Transcribe the whole listing without a single picture.

Data shown ::
--- Start ---

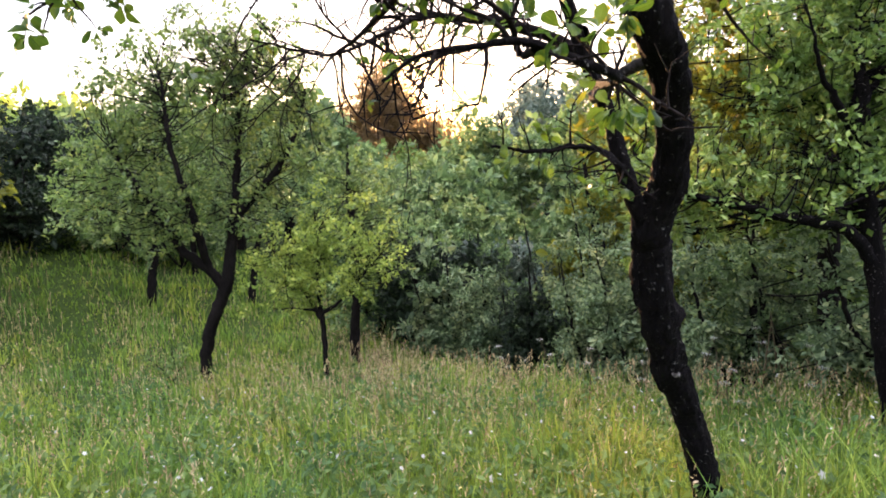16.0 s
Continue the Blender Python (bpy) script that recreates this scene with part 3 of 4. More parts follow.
limb('NL', [(-0.42, 1.29, 2.058, 0.014), (-0.465, 1.302, 2.047, 0.0135), (-0.552, 1.31, 2.021, 0.0135), (-0.634, 1.318, 1.996, 0.0135), (-0.703, 1.316, 2.061, 0.0128), (-0.779, 1.313, 2.134, 0.0118), (-0.865, 1.308, 2.207, 0.0105), (-0.964, 1.304, 2.256, 0.0088)],
     BARK_LIMB, shoots=[(0.1, 1, 20, 0.06, 0.24, 0.8, 0.7), (0.1, 1, 9, 0.03, 0.09, 0.02, 0.0)], label='', wander=0.002, rough=0.2, knots=14)
limb('TL', [(-0.252, 1.33, 2.838, 0.0066), (-0.271, 1.233, 2.844, 0.00552), (-0.431, 1.271, 2.902, 0.00498), (-0.522, 1.308, 2.943, 0.00444), (-0.711, 1.346, 2.98, 0.00384), (-0.938, 1.385, 3.021, 0.00276), (-1.107, 1.425, 3.065, 0.00222)],
     TWIG, shoots=[(0.05, 0.5, 12, 0.03, 0.09, 0.9, 0.1), (0.5, 0.98, 3, 0.03, 0.07, 0.8, 0.1), (0.3, 1, 10, 0.02, 0.07, 0.02, 0.1)], label='', size=(0.04, 0.058))
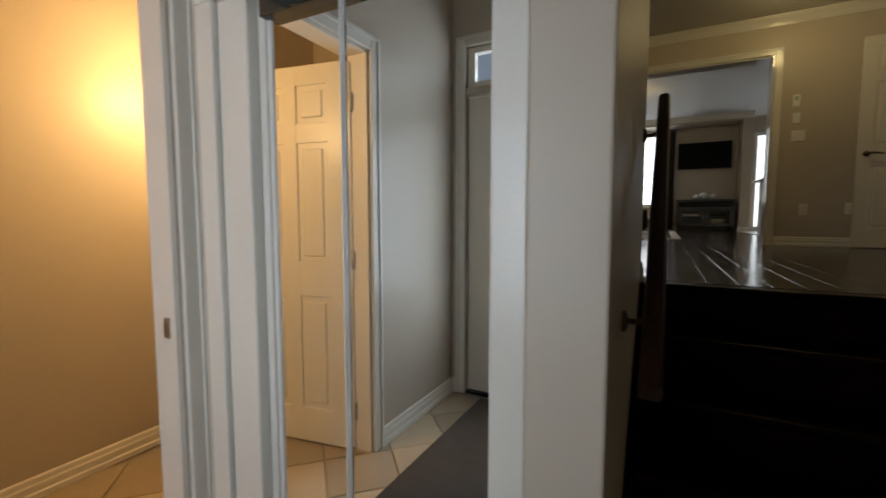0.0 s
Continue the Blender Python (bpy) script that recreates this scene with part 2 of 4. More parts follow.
THROW = mat("ivory_throw", (0.8, 0.75, 0.6), 0.95, vary=0.08, scale=20, bump=0.9, bscale=160)
FLOWER = ramp_mat("dried_hydrangea", [(0.22, 0.22, 0.03), (0.34, 0.32, 0.06), (0.38, 0.29, 0.06), (0.27, 0.27, 0.04), (0.36, 0.2, 0.05)], 0.9, scale=30)
STEM = mat("pale_stem", (0.5, 0.42, 0.3), 0.7, vary=0.1)
ART1 = ramp_mat("abstract_teal_art", [(0.04, 0.13, 0.14), (0.14, 0.22, 0.21), (0.24, 0.19, 0.22), (0.3, 0.28, 0.32)], 0.6, "noise", 2.4, (1, 1, 3))
ART2 = ramp_mat("abstract_pink_art", [(0.14, 0.22, 0.34), (0.34, 0.18, 0.28), (0.4, 0.15, 0.17), (0.32, 0.28, 0.4)], 0.6, "noise", 2.6, (1, 1, 4))
BRICK = mat("pale_brick", (0.66, 0.57, 0.52), 0.9, vary=0.12, scale=8, bump=0.5, per="object")
MORTAR = mat("mortar", (0.68, 0.65, 0.6), 0.95, vary=0.08)
SIDING = mat("white_siding", (0.8, 0.81, 0.83), 0.6, vary=0.04, per="object")
GRASS = mat("lawn", (0.06, 0.1, 0.03), 0.95, vary=0.3, scale=2, bump=0.6)
LEAF = ramp_mat("leaf", [(0.04, 0.07, 0.02), (0.06, 0.1, 0.03), (0.08, 0.12, 0.04)], 0.8, scale=20)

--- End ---

Exercise result ::
16.0 s
Continue the Blender Python (bpy) script that recreates this scene with part 3 of 4. More parts follow.
limb('NL', [(-0.42, 1.29, 2.058, 0.014), (-0.465, 1.302, 2.047, 0.0135), (-0.552, 1.31, 2.021, 0.0135), (-0.634, 1.318, 1.996, 0.0135), (-0.703, 1.316, 2.061, 0.0128), (-0.779, 1.313, 2.134, 0.0118), (-0.865, 1.308, 2.207, 0.0105), (-0.964, 1.304, 2.256, 0.0088)],
     BARK_LIMB, shoots=[(0.1, 1, 20, 0.06, 0.24, 0.8, 0.7), (0.1, 1, 9, 0.03, 0.09, 0.02, 0.0)], label='', wander=0.002, rough=0.2, knots=14)
limb('TL', [(-0.252, 1.33, 2.838, 0.0066), (-0.271, 1.233, 2.844, 0.00552), (-0.431, 1.271, 2.902, 0.00498), (-0.522, 1.308, 2.943, 0.00444), (-0.711, 1.346, 2.98, 0.00384), (-0.938, 1.385, 3.021, 0.00276), (-1.107, 1.425, 3.065, 0.00222)],
     TWIG, shoots=[(0.05, 0.5, 12, 0.03, 0.09, 0.9, 0.1), (0.5, 0.98, 3, 0.03, 0.07, 0.8, 0.1), (0.3, 1, 10, 0.02, 0.07, 0.02, 0.1)], label='', size=(0.04, 0.058))
0.0 s
Continue the Blender Python (bpy) script that recreates this scene with part 2 of 4. More parts follow.
THROW = mat("ivory_throw", (0.8, 0.75, 0.6), 0.95, vary=0.08, scale=20, bump=0.9, bscale=160)
FLOWER = ramp_mat("dried_hydrangea", [(0.22, 0.22, 0.03), (0.34, 0.32, 0.06), (0.38, 0.29, 0.06), (0.27, 0.27, 0.04), (0.36, 0.2, 0.05)], 0.9, scale=30)
STEM = mat("pale_stem", (0.5, 0.42, 0.3), 0.7, vary=0.1)
ART1 = ramp_mat("abstract_teal_art", [(0.04, 0.13, 0.14), (0.14, 0.22, 0.21), (0.24, 0.19, 0.22), (0.3, 0.28, 0.32)], 0.6, "noise", 2.4, (1, 1, 3))
ART2 = ramp_mat("abstract_pink_art", [(0.14, 0.22, 0.34), (0.34, 0.18, 0.28), (0.4, 0.15, 0.17), (0.32, 0.28, 0.4)], 0.6, "noise", 2.6, (1, 1, 4))
BRICK = mat("pale_brick", (0.66, 0.57, 0.52), 0.9, vary=0.12, scale=8, bump=0.5, per="object")
MORTAR = mat("mortar", (0.68, 0.65, 0.6), 0.95, vary=0.08)
SIDING = mat("white_siding", (0.8, 0.81, 0.83), 0.6, vary=0.04, per="object")
GRASS = mat("lawn", (0.06, 0.1, 0.03), 0.95, vary=0.3, scale=2, bump=0.6)
LEAF = ramp_mat("leaf", [(0.04, 0.07, 0.02), (0.06, 0.1, 0.03), (0.08, 0.12, 0.04)], 0.8, scale=20)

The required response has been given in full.